We woke up early to make our way to an important genocide memorial 30 minutes outside of Huye. The whole ride there we became more and more nervous, unsure if we were prepared for the experience that awaited us. Murambi was the site of one of the worst mass killings during the 1994 genocide. The government at the time told Tutsi's that this technical college that was under construction would be a safe haven for them. As such over 50,000 people sought refuge in the buildings at the end of a long ridge surrounded by hills. It wasn't too long after that the army and militia showed up, having evacuated the area of all Hutus so as to avoid confusion, and fired upon the complex until they ran out of ammo and grenades, then finished off the survivors with machetes and clubs, while others were buried alive in mass graves.
On top of a very well put together museum, to make this site all the more impactful, they have preserved 1,000 of the exhumed bodies with lime powder and have left them in the buildings of the complex.

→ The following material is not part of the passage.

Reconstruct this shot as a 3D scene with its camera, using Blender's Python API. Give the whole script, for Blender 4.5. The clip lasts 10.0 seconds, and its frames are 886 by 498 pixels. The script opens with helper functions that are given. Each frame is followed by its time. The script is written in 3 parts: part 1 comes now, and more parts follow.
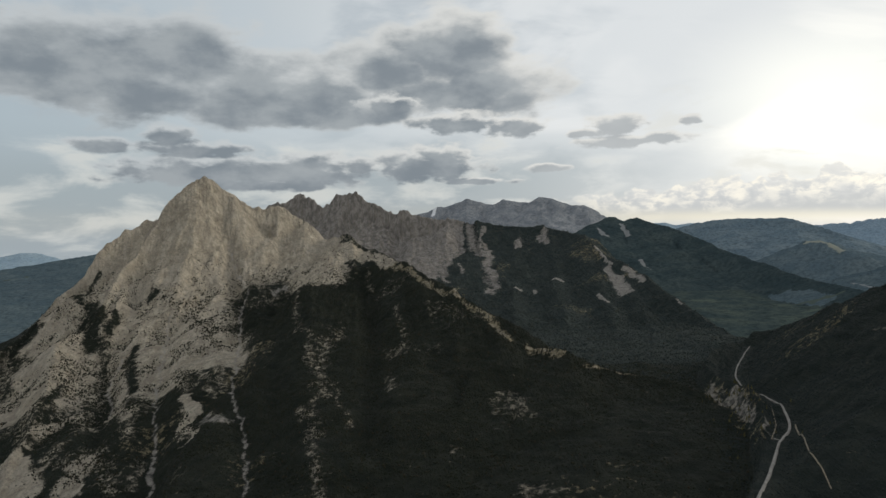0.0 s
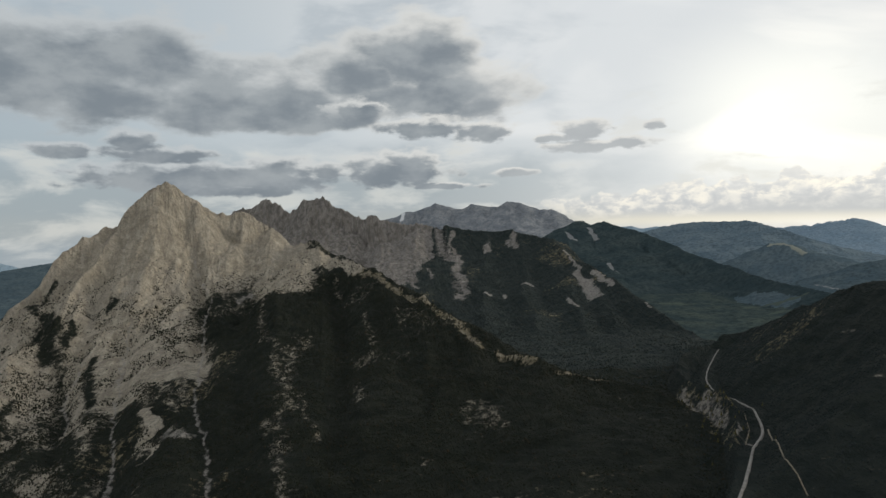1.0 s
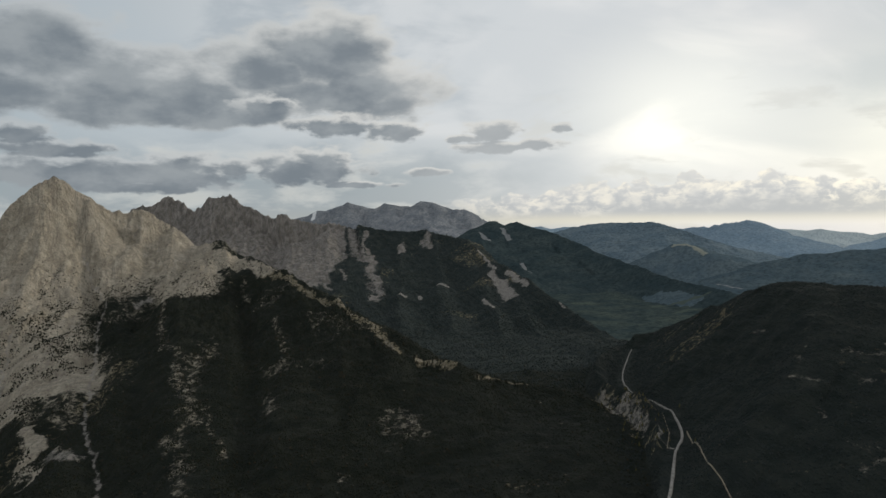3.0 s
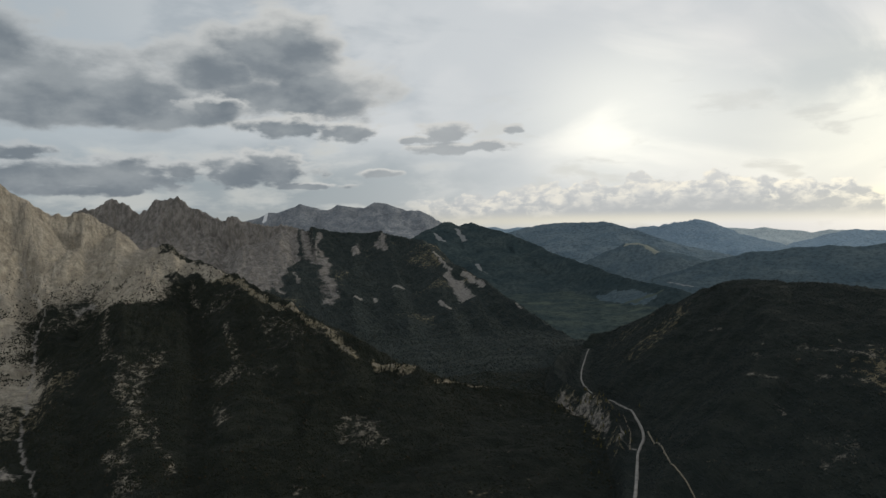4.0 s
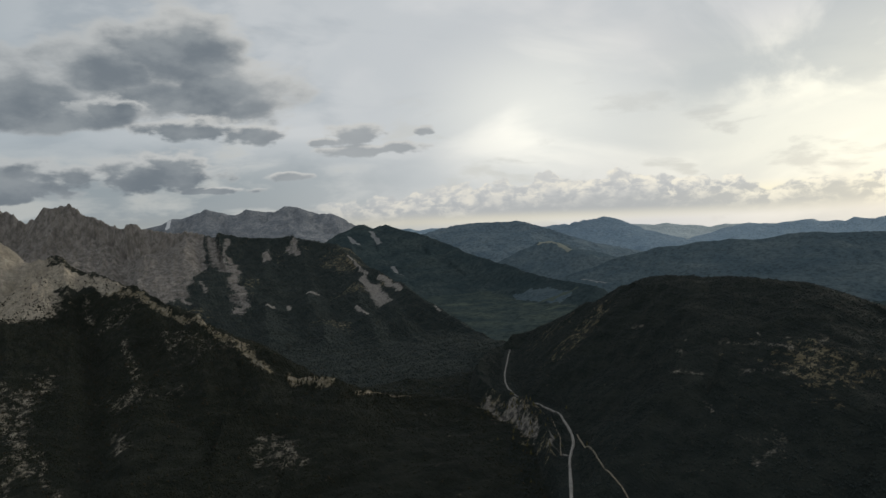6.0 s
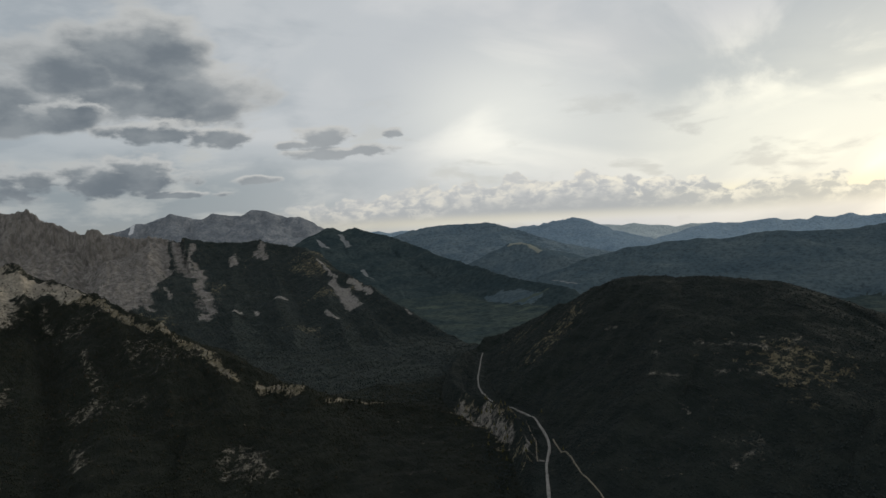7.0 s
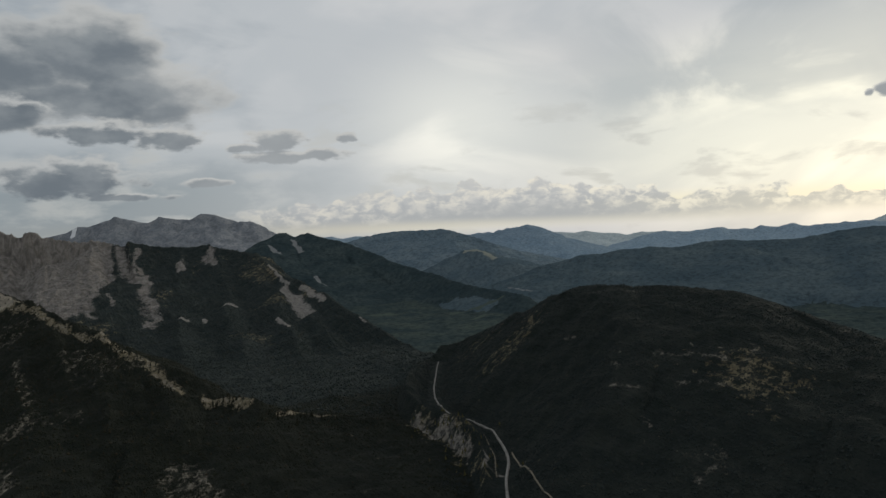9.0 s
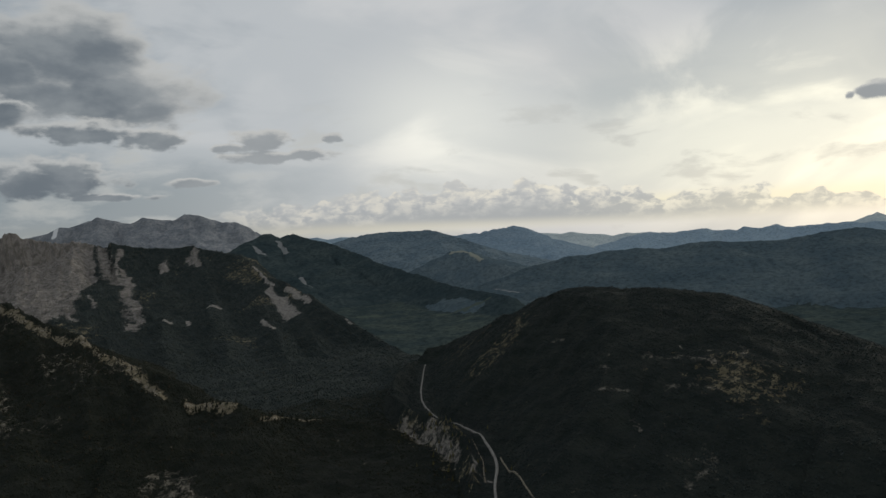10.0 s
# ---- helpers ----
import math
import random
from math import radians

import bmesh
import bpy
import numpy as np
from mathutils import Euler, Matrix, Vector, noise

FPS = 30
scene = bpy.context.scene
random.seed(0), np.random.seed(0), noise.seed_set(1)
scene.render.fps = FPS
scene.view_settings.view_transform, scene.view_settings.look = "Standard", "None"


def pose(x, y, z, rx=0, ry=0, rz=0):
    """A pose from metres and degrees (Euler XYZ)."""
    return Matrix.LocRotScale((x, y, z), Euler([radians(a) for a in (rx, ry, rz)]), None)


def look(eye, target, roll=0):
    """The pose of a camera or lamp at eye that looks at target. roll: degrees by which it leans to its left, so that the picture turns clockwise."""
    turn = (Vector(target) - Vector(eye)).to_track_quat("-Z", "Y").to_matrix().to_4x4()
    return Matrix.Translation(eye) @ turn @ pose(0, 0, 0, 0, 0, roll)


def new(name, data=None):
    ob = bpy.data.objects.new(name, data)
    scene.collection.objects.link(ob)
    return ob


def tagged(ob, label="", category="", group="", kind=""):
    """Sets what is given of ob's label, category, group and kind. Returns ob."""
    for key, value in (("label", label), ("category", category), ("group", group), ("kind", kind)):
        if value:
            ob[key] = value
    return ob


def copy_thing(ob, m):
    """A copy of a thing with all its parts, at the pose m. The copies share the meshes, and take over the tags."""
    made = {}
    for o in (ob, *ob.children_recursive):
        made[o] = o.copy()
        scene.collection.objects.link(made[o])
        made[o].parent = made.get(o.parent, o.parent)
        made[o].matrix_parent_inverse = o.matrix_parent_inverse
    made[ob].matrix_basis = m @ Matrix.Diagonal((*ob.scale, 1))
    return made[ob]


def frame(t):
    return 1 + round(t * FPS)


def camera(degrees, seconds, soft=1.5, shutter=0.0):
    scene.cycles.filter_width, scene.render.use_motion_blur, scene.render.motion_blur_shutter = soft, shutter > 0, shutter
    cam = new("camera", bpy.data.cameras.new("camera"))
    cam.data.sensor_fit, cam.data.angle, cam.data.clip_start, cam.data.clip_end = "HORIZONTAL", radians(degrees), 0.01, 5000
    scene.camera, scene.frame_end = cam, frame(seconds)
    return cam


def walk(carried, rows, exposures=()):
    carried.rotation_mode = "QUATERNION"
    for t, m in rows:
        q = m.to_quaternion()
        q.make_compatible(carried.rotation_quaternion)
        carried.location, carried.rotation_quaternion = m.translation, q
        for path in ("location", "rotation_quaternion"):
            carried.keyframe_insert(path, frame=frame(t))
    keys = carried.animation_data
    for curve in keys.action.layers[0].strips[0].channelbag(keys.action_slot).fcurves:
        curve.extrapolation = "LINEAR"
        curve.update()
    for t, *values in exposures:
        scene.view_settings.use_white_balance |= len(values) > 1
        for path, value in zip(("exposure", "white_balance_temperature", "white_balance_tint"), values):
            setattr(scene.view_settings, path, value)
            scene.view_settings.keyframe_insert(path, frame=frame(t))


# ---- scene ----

# Camera: a slow glide forward over the valley while it turns to the right.
cam = camera(65.45, 10.0)
EYE = 140.0
ROWS = [
    # seconds, x, y, z from the first eye, yaw, pitch, roll
    (0.0, 0.00, 0.00, 0.00, -0.28, -1.53, -1.30),
    (0.5, 0.37, 6.18, 0.34, -1.19, -1.30, -1.54),
    (1.0, -0.06, 12.19, 0.88, -2.88, -1.21, -1.69),
    (1.5, -0.71, 17.80, 1.47, -4.23, -1.27, -1.52),
    (2.0, -1.37, 23.61, 1.96, -6.05, -1.33, -1.46),
    (2.5, -2.24, 29.69, 2.39, -8.20, -1.40, -1.40),
    (4.0, -3.11, 48.02, 2.51, -14.00, -1.48, -1.95),
    (4.5, -2.65, 54.50, 2.67, -16.08, -1.44, -2.26),
    (5.0, -2.07, 60.55, 3.02, -17.74, -1.44, -2.64),
    (5.5, -1.45, 66.24, 3.40, -19.30, -1.55, -3.08),
    (6.0, -0.42, 71.89, 3.60, -21.17, -1.67, -3.31),
    (7.5, 3.42, 86.02, 4.12, -24.81, -1.55, -4.09),
    (8.0, 4.26, 89.57, 4.33, -26.10, -1.40, -4.00),
    (8.5, 4.92, 92.71, 4.59, -26.94, -1.25, -3.51),
    (9.0, 5.86, 95.71, 4.98, -27.55, -1.39, -3.35),
    (9.5, 6.84, 98.56, 5.33, -28.06, -1.56, -3.06),
    (10.0, 7.67, 101.36, 5.86, -28.72, -1.39, -3.31),
]
EXPOSURES = [(0.0, 0.48, 6640, 10), (2.5, 0.34, 6600, 10), (5.0, 0.14, 6540, 10), (7.5, 0.0, 6500, 10), (10.0, -0.08, 6500, 10)]
walk(cam, [(t, pose(x, y, EYE + z, 90 + pitch, 0, yaw) @ pose(0, 0, 0, 0, 0, roll)) for t, x, y, z, yaw, pitch, roll in ROWS], EXPOSURES)

# ---- world and light ----
SUN_AZ, SUN_EL = radians(76), radians(15)  # clockwise from +y, above the horizon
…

Going from room to room and seeing the cracked open skulls and mutilated bodies of infants, toddlers, women, and men was horrifying. The most troubling and haunting aspect to the overwhelming number of corpses was the positions in which they died. Some with mouth agape in mid cry, others pointing their index finger to the heavens indicating to the perpetrators that God would judge them for their actions, a mother trying to protect her infant (still in her arms today), and small children curled up in fear before the mob ended their short lives. This quickly proved too much for us and we were glad to continue to the tour elsewhere on the complex. The other sites include some of the mass graves, one that has been left open to show what the professionally excavated pits (caterpillars were used) looked like. The pit was surprisingly small but over 8,500 bodies have been exhumed from that one mass grave, there have been five found on the grounds to date. We visited another mass grave that the French army used the soft freshly turned soil of to make a volley ball court to help cover up the genocide.
Our guide was very good, and quite knowledgeable. When we arrived he greeted us in French so Erin conversed with him in French for a while and then thankfully asked if he spoke English which he did as well. He had lived through the genocide himself and told us about how many mass graves were disguised as toilets and to highlight the premeditatedness of the genocide told us about his family's confusion when their neighbours started digging a new toilet before the other was close to full. When the genocide started there was a road block set up next to the hole that had just been dug.
After the memorial we rushed back to Huye to catch our bus to Gisakura just outside Nyungwe National Park. Along the drive we passed fields where prisoners worked the tea plantations and appeared to walk freely through town. The bus continued through the large national park deemed the most important for conservation in Africa. The views were beautiful as we twisted and turned through the rolling jungle hills (once again on the folding aisle chairs, this time Craig's was broken). We arrived at our accommodation to find a troop of Vervet Monkeys waiting to welcome us.